» Items from a data source:

━━━━━━━━━━━━━━━━━━━━

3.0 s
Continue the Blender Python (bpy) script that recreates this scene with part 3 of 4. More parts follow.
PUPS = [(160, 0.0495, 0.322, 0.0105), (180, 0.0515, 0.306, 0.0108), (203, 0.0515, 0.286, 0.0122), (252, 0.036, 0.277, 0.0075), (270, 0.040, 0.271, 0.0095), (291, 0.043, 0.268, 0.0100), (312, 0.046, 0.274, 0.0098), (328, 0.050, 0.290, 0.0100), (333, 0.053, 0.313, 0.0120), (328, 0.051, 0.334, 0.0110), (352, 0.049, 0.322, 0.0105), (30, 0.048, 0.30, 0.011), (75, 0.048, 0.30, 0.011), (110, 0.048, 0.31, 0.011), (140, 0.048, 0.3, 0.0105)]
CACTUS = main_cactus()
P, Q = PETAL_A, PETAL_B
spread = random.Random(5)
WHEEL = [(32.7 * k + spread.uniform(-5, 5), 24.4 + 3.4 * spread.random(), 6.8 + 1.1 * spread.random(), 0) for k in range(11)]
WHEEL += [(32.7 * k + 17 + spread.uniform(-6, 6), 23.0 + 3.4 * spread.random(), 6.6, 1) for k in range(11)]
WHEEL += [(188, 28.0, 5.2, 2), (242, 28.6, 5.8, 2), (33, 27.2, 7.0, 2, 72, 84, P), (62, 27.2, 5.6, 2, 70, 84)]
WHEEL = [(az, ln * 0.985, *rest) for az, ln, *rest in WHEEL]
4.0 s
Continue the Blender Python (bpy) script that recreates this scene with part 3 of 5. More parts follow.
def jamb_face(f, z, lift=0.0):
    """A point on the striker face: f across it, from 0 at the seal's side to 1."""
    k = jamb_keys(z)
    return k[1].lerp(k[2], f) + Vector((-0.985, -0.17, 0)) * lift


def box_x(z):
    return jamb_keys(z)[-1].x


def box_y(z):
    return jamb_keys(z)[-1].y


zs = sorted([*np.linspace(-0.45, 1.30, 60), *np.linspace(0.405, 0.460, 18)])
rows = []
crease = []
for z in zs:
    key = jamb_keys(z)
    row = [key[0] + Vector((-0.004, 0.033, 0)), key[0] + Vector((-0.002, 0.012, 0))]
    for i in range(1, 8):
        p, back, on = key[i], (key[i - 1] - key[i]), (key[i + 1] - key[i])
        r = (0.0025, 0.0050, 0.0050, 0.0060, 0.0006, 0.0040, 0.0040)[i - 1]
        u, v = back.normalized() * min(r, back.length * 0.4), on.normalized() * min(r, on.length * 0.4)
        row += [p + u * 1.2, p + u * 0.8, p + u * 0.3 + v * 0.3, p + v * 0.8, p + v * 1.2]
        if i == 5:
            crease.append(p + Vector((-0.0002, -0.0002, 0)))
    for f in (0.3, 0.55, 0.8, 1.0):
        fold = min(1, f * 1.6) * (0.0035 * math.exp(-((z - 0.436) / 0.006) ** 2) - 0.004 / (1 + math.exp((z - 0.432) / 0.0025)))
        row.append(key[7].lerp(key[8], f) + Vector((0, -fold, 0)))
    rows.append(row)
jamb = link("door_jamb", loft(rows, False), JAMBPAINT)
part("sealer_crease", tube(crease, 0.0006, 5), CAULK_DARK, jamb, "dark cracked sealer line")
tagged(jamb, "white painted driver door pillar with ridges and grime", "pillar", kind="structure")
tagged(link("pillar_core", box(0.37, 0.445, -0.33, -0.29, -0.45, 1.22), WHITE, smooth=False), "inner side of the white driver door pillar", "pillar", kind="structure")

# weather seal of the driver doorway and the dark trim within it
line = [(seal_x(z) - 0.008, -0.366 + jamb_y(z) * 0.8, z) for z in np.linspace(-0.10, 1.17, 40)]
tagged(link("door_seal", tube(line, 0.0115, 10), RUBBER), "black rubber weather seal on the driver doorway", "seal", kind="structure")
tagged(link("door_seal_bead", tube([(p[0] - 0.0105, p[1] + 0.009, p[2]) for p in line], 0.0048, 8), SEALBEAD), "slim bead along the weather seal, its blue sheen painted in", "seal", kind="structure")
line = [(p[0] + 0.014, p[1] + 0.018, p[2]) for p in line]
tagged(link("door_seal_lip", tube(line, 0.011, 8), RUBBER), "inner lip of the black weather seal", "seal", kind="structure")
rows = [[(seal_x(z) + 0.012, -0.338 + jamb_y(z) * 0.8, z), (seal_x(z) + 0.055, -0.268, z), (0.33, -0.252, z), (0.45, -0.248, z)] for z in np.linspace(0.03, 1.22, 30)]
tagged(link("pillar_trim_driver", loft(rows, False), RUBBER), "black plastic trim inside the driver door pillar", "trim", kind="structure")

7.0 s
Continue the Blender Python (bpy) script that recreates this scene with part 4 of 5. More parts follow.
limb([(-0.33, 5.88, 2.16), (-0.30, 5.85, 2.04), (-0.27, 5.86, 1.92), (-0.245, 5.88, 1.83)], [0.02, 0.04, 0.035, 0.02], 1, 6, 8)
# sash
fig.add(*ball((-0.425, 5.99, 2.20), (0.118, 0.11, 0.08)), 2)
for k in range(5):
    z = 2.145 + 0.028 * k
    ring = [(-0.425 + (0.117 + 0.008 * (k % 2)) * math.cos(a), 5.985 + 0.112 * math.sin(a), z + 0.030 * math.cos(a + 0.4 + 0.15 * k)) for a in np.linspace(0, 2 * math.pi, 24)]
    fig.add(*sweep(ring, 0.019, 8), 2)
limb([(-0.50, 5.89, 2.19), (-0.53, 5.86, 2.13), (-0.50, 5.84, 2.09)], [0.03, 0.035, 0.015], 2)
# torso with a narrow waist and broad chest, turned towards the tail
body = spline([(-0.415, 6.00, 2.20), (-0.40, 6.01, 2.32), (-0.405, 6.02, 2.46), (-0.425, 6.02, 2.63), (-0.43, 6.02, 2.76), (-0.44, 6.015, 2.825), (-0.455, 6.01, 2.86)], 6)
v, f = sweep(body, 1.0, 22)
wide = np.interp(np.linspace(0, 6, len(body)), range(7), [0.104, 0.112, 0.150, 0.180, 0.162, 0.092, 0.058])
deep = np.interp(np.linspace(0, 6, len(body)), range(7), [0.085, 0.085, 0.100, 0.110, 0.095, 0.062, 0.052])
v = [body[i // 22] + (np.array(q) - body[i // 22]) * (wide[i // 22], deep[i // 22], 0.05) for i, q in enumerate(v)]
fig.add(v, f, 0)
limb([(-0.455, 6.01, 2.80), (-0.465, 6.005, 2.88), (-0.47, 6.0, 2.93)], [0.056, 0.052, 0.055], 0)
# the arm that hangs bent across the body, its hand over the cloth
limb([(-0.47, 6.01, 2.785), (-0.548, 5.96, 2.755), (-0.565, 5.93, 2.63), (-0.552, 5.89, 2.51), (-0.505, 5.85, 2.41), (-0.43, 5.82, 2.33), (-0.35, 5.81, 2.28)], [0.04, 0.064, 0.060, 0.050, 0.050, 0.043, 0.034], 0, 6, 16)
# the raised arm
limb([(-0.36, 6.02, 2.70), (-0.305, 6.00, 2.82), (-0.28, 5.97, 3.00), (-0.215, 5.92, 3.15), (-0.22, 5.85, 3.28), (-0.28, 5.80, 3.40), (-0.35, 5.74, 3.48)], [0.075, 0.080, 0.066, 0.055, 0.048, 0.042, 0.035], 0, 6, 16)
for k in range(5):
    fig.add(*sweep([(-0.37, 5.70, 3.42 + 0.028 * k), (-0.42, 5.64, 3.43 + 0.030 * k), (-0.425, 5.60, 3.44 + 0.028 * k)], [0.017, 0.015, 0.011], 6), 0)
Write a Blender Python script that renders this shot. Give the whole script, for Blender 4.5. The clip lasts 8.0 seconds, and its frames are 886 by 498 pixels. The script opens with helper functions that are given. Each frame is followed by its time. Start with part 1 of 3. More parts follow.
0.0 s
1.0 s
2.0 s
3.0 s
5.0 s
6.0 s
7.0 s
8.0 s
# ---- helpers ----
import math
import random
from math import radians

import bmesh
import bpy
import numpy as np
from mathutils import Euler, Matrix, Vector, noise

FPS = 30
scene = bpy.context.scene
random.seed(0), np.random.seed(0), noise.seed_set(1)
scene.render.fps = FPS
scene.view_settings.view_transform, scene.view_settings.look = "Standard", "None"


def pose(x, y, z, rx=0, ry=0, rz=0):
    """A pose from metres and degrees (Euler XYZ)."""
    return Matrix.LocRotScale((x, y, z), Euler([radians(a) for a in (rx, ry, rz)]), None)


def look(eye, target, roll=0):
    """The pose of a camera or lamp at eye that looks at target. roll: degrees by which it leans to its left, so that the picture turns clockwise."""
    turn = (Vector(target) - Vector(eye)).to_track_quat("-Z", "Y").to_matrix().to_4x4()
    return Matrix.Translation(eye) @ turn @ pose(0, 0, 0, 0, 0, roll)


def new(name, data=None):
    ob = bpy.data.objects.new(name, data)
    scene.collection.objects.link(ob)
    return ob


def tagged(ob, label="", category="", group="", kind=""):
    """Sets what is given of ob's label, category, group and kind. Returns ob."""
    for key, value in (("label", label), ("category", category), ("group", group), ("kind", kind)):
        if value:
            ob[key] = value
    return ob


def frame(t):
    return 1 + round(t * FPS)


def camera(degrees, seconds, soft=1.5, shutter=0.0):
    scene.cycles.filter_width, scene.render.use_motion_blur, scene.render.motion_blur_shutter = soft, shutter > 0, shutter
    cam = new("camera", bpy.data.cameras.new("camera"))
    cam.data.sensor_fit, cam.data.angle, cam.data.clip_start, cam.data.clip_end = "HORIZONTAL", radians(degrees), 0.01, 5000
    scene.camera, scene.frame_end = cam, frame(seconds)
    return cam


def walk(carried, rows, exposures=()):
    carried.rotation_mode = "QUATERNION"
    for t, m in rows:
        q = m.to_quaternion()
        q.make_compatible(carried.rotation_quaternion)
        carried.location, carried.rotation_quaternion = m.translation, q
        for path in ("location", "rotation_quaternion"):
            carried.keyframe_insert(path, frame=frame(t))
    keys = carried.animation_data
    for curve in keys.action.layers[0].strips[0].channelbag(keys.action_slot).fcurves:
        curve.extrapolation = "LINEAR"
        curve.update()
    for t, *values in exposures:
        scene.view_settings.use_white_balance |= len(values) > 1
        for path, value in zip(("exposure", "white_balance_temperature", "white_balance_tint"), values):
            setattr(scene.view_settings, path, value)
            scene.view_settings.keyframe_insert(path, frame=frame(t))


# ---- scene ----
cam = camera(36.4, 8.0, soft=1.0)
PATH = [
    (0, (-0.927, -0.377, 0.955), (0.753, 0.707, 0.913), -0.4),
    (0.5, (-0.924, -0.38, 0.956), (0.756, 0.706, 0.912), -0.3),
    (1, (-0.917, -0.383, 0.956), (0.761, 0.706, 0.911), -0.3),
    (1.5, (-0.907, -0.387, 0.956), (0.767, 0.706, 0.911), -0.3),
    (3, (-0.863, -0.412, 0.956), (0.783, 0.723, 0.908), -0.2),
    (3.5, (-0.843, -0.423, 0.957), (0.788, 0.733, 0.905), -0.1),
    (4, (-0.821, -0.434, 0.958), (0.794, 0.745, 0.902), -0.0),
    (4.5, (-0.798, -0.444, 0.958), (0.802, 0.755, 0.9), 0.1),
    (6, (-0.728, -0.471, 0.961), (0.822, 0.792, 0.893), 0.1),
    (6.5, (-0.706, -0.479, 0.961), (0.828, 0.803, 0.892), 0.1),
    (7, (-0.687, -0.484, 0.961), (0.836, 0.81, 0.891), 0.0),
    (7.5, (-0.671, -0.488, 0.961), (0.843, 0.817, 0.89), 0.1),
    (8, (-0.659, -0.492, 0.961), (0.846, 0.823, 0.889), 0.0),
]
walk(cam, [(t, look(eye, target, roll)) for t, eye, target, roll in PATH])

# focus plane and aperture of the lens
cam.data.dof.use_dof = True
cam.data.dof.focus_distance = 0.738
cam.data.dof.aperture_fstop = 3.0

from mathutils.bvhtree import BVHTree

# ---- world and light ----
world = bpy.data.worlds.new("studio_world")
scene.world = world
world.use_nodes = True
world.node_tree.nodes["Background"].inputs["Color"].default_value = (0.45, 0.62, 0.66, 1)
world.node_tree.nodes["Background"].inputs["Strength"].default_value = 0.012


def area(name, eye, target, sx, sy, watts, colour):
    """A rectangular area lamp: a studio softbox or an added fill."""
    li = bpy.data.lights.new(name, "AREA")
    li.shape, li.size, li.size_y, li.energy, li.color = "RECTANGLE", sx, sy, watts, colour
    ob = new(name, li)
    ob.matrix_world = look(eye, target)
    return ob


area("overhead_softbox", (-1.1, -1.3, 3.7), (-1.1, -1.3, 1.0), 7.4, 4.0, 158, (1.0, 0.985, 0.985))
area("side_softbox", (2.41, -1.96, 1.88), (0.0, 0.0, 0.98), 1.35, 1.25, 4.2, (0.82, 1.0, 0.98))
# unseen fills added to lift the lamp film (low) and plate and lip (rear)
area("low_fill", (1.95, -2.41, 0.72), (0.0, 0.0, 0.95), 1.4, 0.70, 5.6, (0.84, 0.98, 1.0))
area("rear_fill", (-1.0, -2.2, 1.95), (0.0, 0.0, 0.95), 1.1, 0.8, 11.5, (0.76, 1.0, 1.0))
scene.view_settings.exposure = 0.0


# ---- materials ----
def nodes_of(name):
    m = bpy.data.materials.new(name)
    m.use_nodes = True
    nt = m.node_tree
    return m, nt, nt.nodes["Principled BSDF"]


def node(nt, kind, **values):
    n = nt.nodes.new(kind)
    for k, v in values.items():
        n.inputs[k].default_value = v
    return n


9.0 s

━━━━━━━━━━━━━━━━━━━━

Look back at the data above. Transcribe exactly the lines starting at the line that contains "radians(degrees), 0.01, 5000" and ending at the line that contains "from mathutils.bvhtree import BVHTree".

    cam.data.sensor_fit, cam.data.angle, cam.data.clip_start, cam.data.clip_end = "HORIZONTAL", radians(degrees), 0.01, 5000
    scene.camera, scene.frame_end = cam, frame(seconds)
    return cam


def walk(carried, rows, exposures=()):
    carried.rotation_mode = "QUATERNION"
    for t, m in rows:
        q = m.to_quaternion()
        q.make_compatible(carried.rotation_quaternion)
        carried.location, carried.rotation_quaternion = m.translation, q
        for path in ("location", "rotation_quaternion"):
            carried.keyframe_insert(path, frame=frame(t))
    keys = carried.animation_data
    for curve in keys.action.layers[0].strips[0].channelbag(keys.action_slot).fcurves:
        curve.extrapolation = "LINEAR"
        curve.update()
    for t, *values in exposures:
        scene.view_settings.use_white_balance |= len(values) > 1
        for path, value in zip(("exposure", "white_balance_temperature", "white_balance_tint"), values):
            setattr(scene.view_settings, path, value)
            scene.view_settings.keyframe_insert(path, frame=frame(t))


# ---- scene ----
cam = camera(36.4, 8.0, soft=1.0)
PATH = [
    (0, (-0.927, -0.377, 0.955), (0.753, 0.707, 0.913), -0.4),
    (0.5, (-0.924, -0.38, 0.956), (0.756, 0.706, 0.912), -0.3),
    (1, (-0.917, -0.383, 0.956), (0.761, 0.706, 0.911), -0.3),
    (1.5, (-0.907, -0.387, 0.956), (0.767, 0.706, 0.911), -0.3),
    (3, (-0.863, -0.412, 0.956), (0.783, 0.723, 0.908), -0.2),
    (3.5, (-0.843, -0.423, 0.957), (0.788, 0.733, 0.905), -0.1),
    (4, (-0.821, -0.434, 0.958), (0.794, 0.745, 0.902), -0.0),
    (4.5, (-0.798, -0.444, 0.958), (0.802, 0.755, 0.9), 0.1),
    (6, (-0.728, -0.471, 0.961), (0.822, 0.792, 0.893), 0.1),
    (6.5, (-0.706, -0.479, 0.961), (0.828, 0.803, 0.892), 0.1),
    (7, (-0.687, -0.484, 0.961), (0.836, 0.81, 0.891), 0.0),
    (7.5, (-0.671, -0.488, 0.961), (0.843, 0.817, 0.89), 0.1),
    (8, (-0.659, -0.492, 0.961), (0.846, 0.823, 0.889), 0.0),
]
walk(cam, [(t, look(eye, target, roll)) for t, eye, target, roll in PATH])

# focus plane and aperture of the lens
cam.data.dof.use_dof = True
cam.data.dof.focus_distance = 0.738
cam.data.dof.aperture_fstop = 3.0

from mathutils.bvhtree import BVHTree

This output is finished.